── Data shown
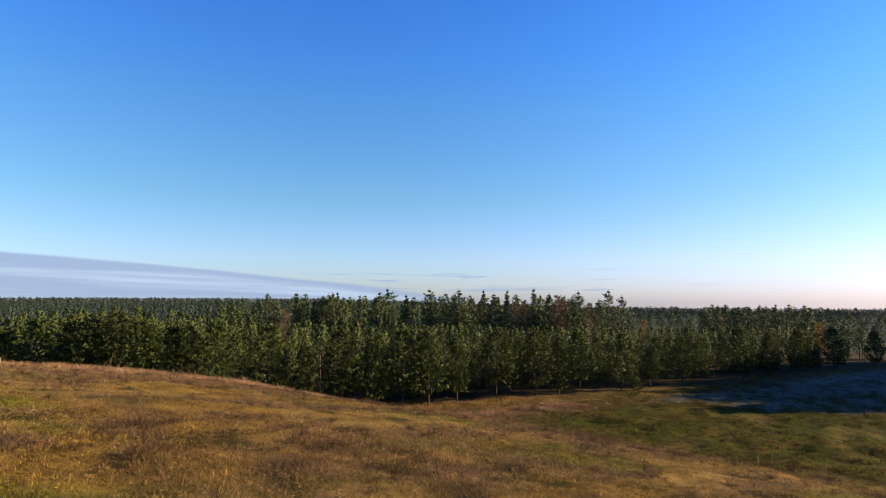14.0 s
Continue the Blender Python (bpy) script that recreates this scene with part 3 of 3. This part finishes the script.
big = tree_kind("old_pine", "tall bushy old pine with layered boughs beside the shelter", (M_BARK, M_NEEDLE_OLD), "pines by the shelter",
                pine_mesh(11, 10.9, 1.3, 2.1, 15, 6, 15, 4, 5, 0.22, 0.085, lean=0.2, top=0.26, ragged=0.42, bulge=0.5, droop=0.36, thick=0.016, limb_sides=5,
                          fan=0.5, core=650, core_width=1.5, core_reach=0.75, taper=1.7, fuzz=3, bunch=0.3))
lone(big, -17.1, 31.5, 40)
side_pine = tree_kind("old_pine", "smaller pine crowded against the tall old pine", (M_BARK, M_NEEDLE_OLD), "pines by the shelter",
                      pine_mesh(12, 8.8, 0.8, 1.85, 13, 6, 14, 4, 5, 0.22, 0.085, lean=0.2, top=0.3, ragged=0.42, bulge=0.45, droop=0.4, thick=0.014, limb_sides=5,
                                fan=0.5, core=560, core_width=1.5, core_reach=0.75, taper=1.7, fuzz=3, bunch=0.3))
lone(side_pine, -16.7, 32.4, 10, 1.0, 5)
left_pine = tree_kind("old_pine", "tall old pine with long spreading boughs behind the shelter", (M_BARK, M_NEEDLE_OLD), "pines by the shelter",
                      pine_mesh(13, 15.5, 3.0, 4.3, 13, 7, 24, 4, 5, 0.26, 0.11, lean=0.16, top=0.3, ragged=0.3, bulge=0.4, thick=0.017, limb_sides=5, fan=0.5,
                                core=600, core_width=1.5, core_reach=0.75, fuzz=2, bunch=0.35))
lone(left_pine, -27.5, 31.0, 215)

# ---------------------------------------------------------------- woods
rng = random.Random(3)
young = [tree_kind("young_pine", "young bushy green pine at the edge of the plantation", (M_BARK, M_NEEDLE), "young pines of the plantation",
                   pine_mesh(100 + k, 7.2, 0.9 + 0.13 * k, 2.1 + 0.2 * (k % 3), 10, 5, 9, 2, 5, 0.26, 0.088, lean=0.45, top=0.10, ragged=0.45,
                             bulge=0.24 + 0.08 * (k % 3), thick=0.010, fan=0.40, core=560, core_width=1.7, core_reach=0.76, inner_twig=0.55, taper=1.35 + 0.1 * (k % 2), fuzz=1, bunch=0.45))
         for k in range(6)]
young += [tree_kind("young_pine", "young green pine with boughs down to the ground", (M_BARK, M_NEEDLE), "young pines of the plantation",
                    pine_mesh(110 + k, 7.2, 0.2 + 0.1 * k, 1.9 + 0.15 * k, 10, 5, 6, 2, 5, 0.26, 0.090, lean=0.45, top=0.10, ragged=0.4,
                              bulge=0.18 + 0.05 * k, thick=0.010, fan=0.40, core=420, core_width=1.7, core_reach=0.75, inner_twig=0.55, taper=1.3, fuzz=0, bunch=0.45))
          for k in range(3)]


def headroom(x, y, rim):
    """Height from the ground at a point up to the sight line of that many degrees from the hilltop."""
    return EYE + math.hypot(x, y) * math.tan(radians(rim)) - float(land(np.array([x]), np.array([y]))[0])


def canopy(x, y):
    """The plantation's even upper edge as seen from the hilltop, in degrees."""
    return np.interp(math.degrees(math.atan2(x, y)), (5, 6.5, 9, 14, 18, 24, 30, 38, 50, 62, 74, 80), (-2.2, -1.7, -0.8, -0.5, -0.8, -1.4, -1.8, -2.1, -2.3, -2.4, -2.0, -2.0))


# the front row, tree by tree: bearing, share of the canopy's height, kind; then fuller rows behind it
FRONT = ((7.2, 0.95, 0), (9.3, 1.0, 3), (11.6, 0.97, 1), (13.2, 0.96, 5), (14.9, 1.04, 2), (16.4, 0.94, 5), (17.6, 0.9, 0), (19.0, 0.88, 4), (20.6, 0.92, 5), (22.7, 1.0, 1), (27.3, 1.0, 2), (30.6, 0.78, 3), (34.2, 0.98, 5), (37.0, 0.9, 0),
         (39.6, 1.0, 2), (42.2, 1.0, 1), (44.9, 0.80, 3), (48.8, 1.0, 5), (52.6, 1.0, 2), (54.6, 0.82, 0), (56.6, 1.0, 4), (60.4, 1.0, 1), (62.8, 0.75, 3), (65.5, 0.92, 2),
         (67.0, 0.88, 5), (70.2, 1.05, 1), (72.4, 0.9, 0), (74.4, 1.0, 4), (77.0, 1.05, 2), (79.5, 1.0, 3), (82.0, 1.0, 1))


def edge_polar(az, beyond):
    """The plan's point on a bearing that lies so many metres behind the wood's edge."""
    return polar(az, (EDGE_C + beyond) / (EDGE_N[0] * math.sin(radians(az)) + EDGE_N[1] * math.cos(radians(az))))


spots = []
for az, share, kind in FRONT:
    px, py = edge_polar(az, rng.uniform(-0.5, 0.8) + 0.9 * max(0, 14 - az))
    spots.append((px, py, min(1.7, headroom(px, py, canopy(px, py)) / 7.2) * share, kind))
for row, beyond in enumerate((4.8, 8.2)):
    x = 6.2 + rng.uniform(0, 1.5) + 0.6 * row
    while x < 108:
        px, py = edge_spot(x, beyond + rng.uniform(-0.9, 0.9) + 0.9 * max(0, 13 - x))
        high = headroom(px, py, canopy(px, py))
        spots.append((px, py, min(1.7, high / 7.2) * rng.uniform(0.70, 0.92), 6 + rng.randrange(3)))
        x += rng.uniform(2.4, 4.6) * (0.8 if x < 20 else 1)
stand(young, spots, 4)

inner = []
for k in range(520):
    x = 5 + 120 * rng.random()
    px, py = edge_spot(x, 10.5 + 42 * rng.random() ** 1.5)
    inner.append((px, py, min(10.5, headroom(px, py, canopy(px, py) + 0.25)) * rng.uniform(0.82, 1.03)))
wood("pine_plantation", "dense young pine plantation behind its front rows", inner, 150, 5, M_NEEDLE, 0.03, 0.050, 0.030, 0.23, True, True)

tall = [tree_kind("tall_pine", "tall dark pine rising over the plantation", (M_BARK, M_NEEDLE_TALL_HAZED), "tall pines behind the plantation",
                  pine_mesh(200 + k, 10.7, 1.5, 1.75 + 0.25 * (k % 3), 14, 5, 4, 2, 2, 0.42, 0.18, lean=0.28, top=0.09, ragged=0.5, bulge=0.2 + 0.07 * k, thick=0.012, fan=0.34,
                            core=90, core_width=1.3, taper=1.1 + 0.14 * k, fuzz=0, bunch=0.3))
        for k in range(5)]
spots = []
for k in range(120):
    px, py = polar(rng.uniform(23.0, 60.5), rng.uniform(103, 130))
    spots.append((px, py, rng.triangular(0.82, 1.18, 1.05), rng.randrange(5)))
for k in range(30):
    px, py = polar(58 + 25 * k / 30, rng.uniform(125, 165))
    spots.append((px, py, rng.uniform(0.66, 0.8), rng.randrange(5)))
for k in range(16):
    px, py = polar(67.5 + 8.5 * k / 16, rng.uniform(112, 130))
    spots.append((px, py, rng.uniform(0.82, 0.92), rng.randrange(5)))
stand(tall, spots, 6)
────
What is expected → Make an exact copy of the data above, pictures excluded.

The completed task →
14.0 s
Continue the Blender Python (bpy) script that recreates this scene with part 3 of 3. This part finishes the script.
big = tree_kind("old_pine", "tall bushy old pine with layered boughs beside the shelter", (M_BARK, M_NEEDLE_OLD), "pines by the shelter",
                pine_mesh(11, 10.9, 1.3, 2.1, 15, 6, 15, 4, 5, 0.22, 0.085, lean=0.2, top=0.26, ragged=0.42, bulge=0.5, droop=0.36, thick=0.016, limb_sides=5,
                          fan=0.5, core=650, core_width=1.5, core_reach=0.75, taper=1.7, fuzz=3, bunch=0.3))
lone(big, -17.1, 31.5, 40)
side_pine = tree_kind("old_pine", "smaller pine crowded against the tall old pine", (M_BARK, M_NEEDLE_OLD), "pines by the shelter",
                      pine_mesh(12, 8.8, 0.8, 1.85, 13, 6, 14, 4, 5, 0.22, 0.085, lean=0.2, top=0.3, ragged=0.42, bulge=0.45, droop=0.4, thick=0.014, limb_sides=5,
                                fan=0.5, core=560, core_width=1.5, core_reach=0.75, taper=1.7, fuzz=3, bunch=0.3))
lone(side_pine, -16.7, 32.4, 10, 1.0, 5)
left_pine = tree_kind("old_pine", "tall old pine with long spreading boughs behind the shelter", (M_BARK, M_NEEDLE_OLD), "pines by the shelter",
                      pine_mesh(13, 15.5, 3.0, 4.3, 13, 7, 24, 4, 5, 0.26, 0.11, lean=0.16, top=0.3, ragged=0.3, bulge=0.4, thick=0.017, limb_sides=5, fan=0.5,
                                core=600, core_width=1.5, core_reach=0.75, fuzz=2, bunch=0.35))
lone(left_pine, -27.5, 31.0, 215)

# ---------------------------------------------------------------- woods
rng = random.Random(3)
young = [tree_kind("young_pine", "young bushy green pine at the edge of the plantation", (M_BARK, M_NEEDLE), "young pines of the plantation",
                   pine_mesh(100 + k, 7.2, 0.9 + 0.13 * k, 2.1 + 0.2 * (k % 3), 10, 5, 9, 2, 5, 0.26, 0.088, lean=0.45, top=0.10, ragged=0.45,
                             bulge=0.24 + 0.08 * (k % 3), thick=0.010, fan=0.40, core=560, core_width=1.7, core_reach=0.76, inner_twig=0.55, taper=1.35 + 0.1 * (k % 2), fuzz=1, bunch=0.45))
         for k in range(6)]
young += [tree_kind("young_pine", "young green pine with boughs down to the ground", (M_BARK, M_NEEDLE), "young pines of the plantation",
                    pine_mesh(110 + k, 7.2, 0.2 + 0.1 * k, 1.9 + 0.15 * k, 10, 5, 6, 2, 5, 0.26, 0.090, lean=0.45, top=0.10, ragged=0.4,
                              bulge=0.18 + 0.05 * k, thick=0.010, fan=0.40, core=420, core_width=1.7, core_reach=0.75, inner_twig=0.55, taper=1.3, fuzz=0, bunch=0.45))
          for k in range(3)]


def headroom(x, y, rim):
    """Height from the ground at a point up to the sight line of that many degrees from the hilltop."""
    return EYE + math.hypot(x, y) * math.tan(radians(rim)) - float(land(np.array([x]), np.array([y]))[0])


def canopy(x, y):
    """The plantation's even upper edge as seen from the hilltop, in degrees."""
    return np.interp(math.degrees(math.atan2(x, y)), (5, 6.5, 9, 14, 18, 24, 30, 38, 50, 62, 74, 80), (-2.2, -1.7, -0.8, -0.5, -0.8, -1.4, -1.8, -2.1, -2.3, -2.4, -2.0, -2.0))


# the front row, tree by tree: bearing, share of the canopy's height, kind; then fuller rows behind it
FRONT = ((7.2, 0.95, 0), (9.3, 1.0, 3), (11.6, 0.97, 1), (13.2, 0.96, 5), (14.9, 1.04, 2), (16.4, 0.94, 5), (17.6, 0.9, 0), (19.0, 0.88, 4), (20.6, 0.92, 5), (22.7, 1.0, 1), (27.3, 1.0, 2), (30.6, 0.78, 3), (34.2, 0.98, 5), (37.0, 0.9, 0),
         (39.6, 1.0, 2), (42.2, 1.0, 1), (44.9, 0.80, 3), (48.8, 1.0, 5), (52.6, 1.0, 2), (54.6, 0.82, 0), (56.6, 1.0, 4), (60.4, 1.0, 1), (62.8, 0.75, 3), (65.5, 0.92, 2),
         (67.0, 0.88, 5), (70.2, 1.05, 1), (72.4, 0.9, 0), (74.4, 1.0, 4), (77.0, 1.05, 2), (79.5, 1.0, 3), (82.0, 1.0, 1))


def edge_polar(az, beyond):
    """The plan's point on a bearing that lies so many metres behind the wood's edge."""
    return polar(az, (EDGE_C + beyond) / (EDGE_N[0] * math.sin(radians(az)) + EDGE_N[1] * math.cos(radians(az))))


spots = []
for az, share, kind in FRONT:
    px, py = edge_polar(az, rng.uniform(-0.5, 0.8) + 0.9 * max(0, 14 - az))
    spots.append((px, py, min(1.7, headroom(px, py, canopy(px, py)) / 7.2) * share, kind))
for row, beyond in enumerate((4.8, 8.2)):
    x = 6.2 + rng.uniform(0, 1.5) + 0.6 * row
    while x < 108:
        px, py = edge_spot(x, beyond + rng.uniform(-0.9, 0.9) + 0.9 * max(0, 13 - x))
        high = headroom(px, py, canopy(px, py))
        spots.append((px, py, min(1.7, high / 7.2) * rng.uniform(0.70, 0.92), 6 + rng.randrange(3)))
        x += rng.uniform(2.4, 4.6) * (0.8 if x < 20 else 1)
stand(young, spots, 4)

inner = []
for k in range(520):
    x = 5 + 120 * rng.random()
    px, py = edge_spot(x, 10.5 + 42 * rng.random() ** 1.5)
    inner.append((px, py, min(10.5, headroom(px, py, canopy(px, py) + 0.25)) * rng.uniform(0.82, 1.03)))
wood("pine_plantation", "dense young pine plantation behind its front rows", inner, 150, 5, M_NEEDLE, 0.03, 0.050, 0.030, 0.23, True, True)

tall = [tree_kind("tall_pine", "tall dark pine rising over the plantation", (M_BARK, M_NEEDLE_TALL_HAZED), "tall pines behind the plantation",
                  pine_mesh(200 + k, 10.7, 1.5, 1.75 + 0.25 * (k % 3), 14, 5, 4, 2, 2, 0.42, 0.18, lean=0.28, top=0.09, ragged=0.5, bulge=0.2 + 0.07 * k, thick=0.012, fan=0.34,
                            core=90, core_width=1.3, taper=1.1 + 0.14 * k, fuzz=0, bunch=0.3))
        for k in range(5)]
spots = []
for k in range(120):
    px, py = polar(rng.uniform(23.0, 60.5), rng.uniform(103, 130))
    spots.append((px, py, rng.triangular(0.82, 1.18, 1.05), rng.randrange(5)))
for k in range(30):
    px, py = polar(58 + 25 * k / 30, rng.uniform(125, 165))
    spots.append((px, py, rng.uniform(0.66, 0.8), rng.randrange(5)))
for k in range(16):
    px, py = polar(67.5 + 8.5 * k / 16, rng.uniform(112, 130))
    spots.append((px, py, rng.uniform(0.82, 0.92), rng.randrange(5)))
stand(tall, spots, 6)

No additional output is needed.